Touring in November – The Wharf 16th -17th, Callington Town Hall 20th, Calstock Village Hall 24th, Okehampton Charter Hall 27th
The Tavonians present ‘The Railway Children’, a classic that has lasted throughout the years and still incites joy in modern audiences.
Despite being very familiar with the storyline, as other audience members must have been, the story never grows old and is just as thrilling on each re-telling. From reading the book many would have built up their own idea of how the station should look so the minimal set worked for this story.
The narrative voice passed from character to characters, making E Nesbitt’s words jump straight from page to stage.

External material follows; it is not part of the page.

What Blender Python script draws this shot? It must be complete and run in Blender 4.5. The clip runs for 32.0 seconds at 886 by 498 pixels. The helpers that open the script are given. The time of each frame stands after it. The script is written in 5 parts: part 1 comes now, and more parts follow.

The three siblings Bobbie, Peter and Phyllis were played by Florence Pearce-Higginson, Zach Woodward and Amy Willcocks. Each captured the different characteristics within the family. Bobbie, the eldest, was quite serious and took control her brother and sister. Peter, as the boy, clearly missed having his role model Father in his life. Phyllis, the youngest, added humour to the show, and claimed not to know what was happening most of the time. The three interacted exactly as siblings would and portrayed characters easily found in families today.
The Old Gentlemen is a key character to the story and Stuart Waterworth’s soft, grandfatherly voice made you see why the children were so fond of him.
Mr Szypansky, the Russian refugee, was played with great depth by Tim Randell. He conveyed the fear in the character but later showed his humorous personality, which was there all along and was hidden by the character’s anxiousness.
The cast were strong and worked as a team. As the story unfolded the audience fell in love with ‘The Railway Children’ again.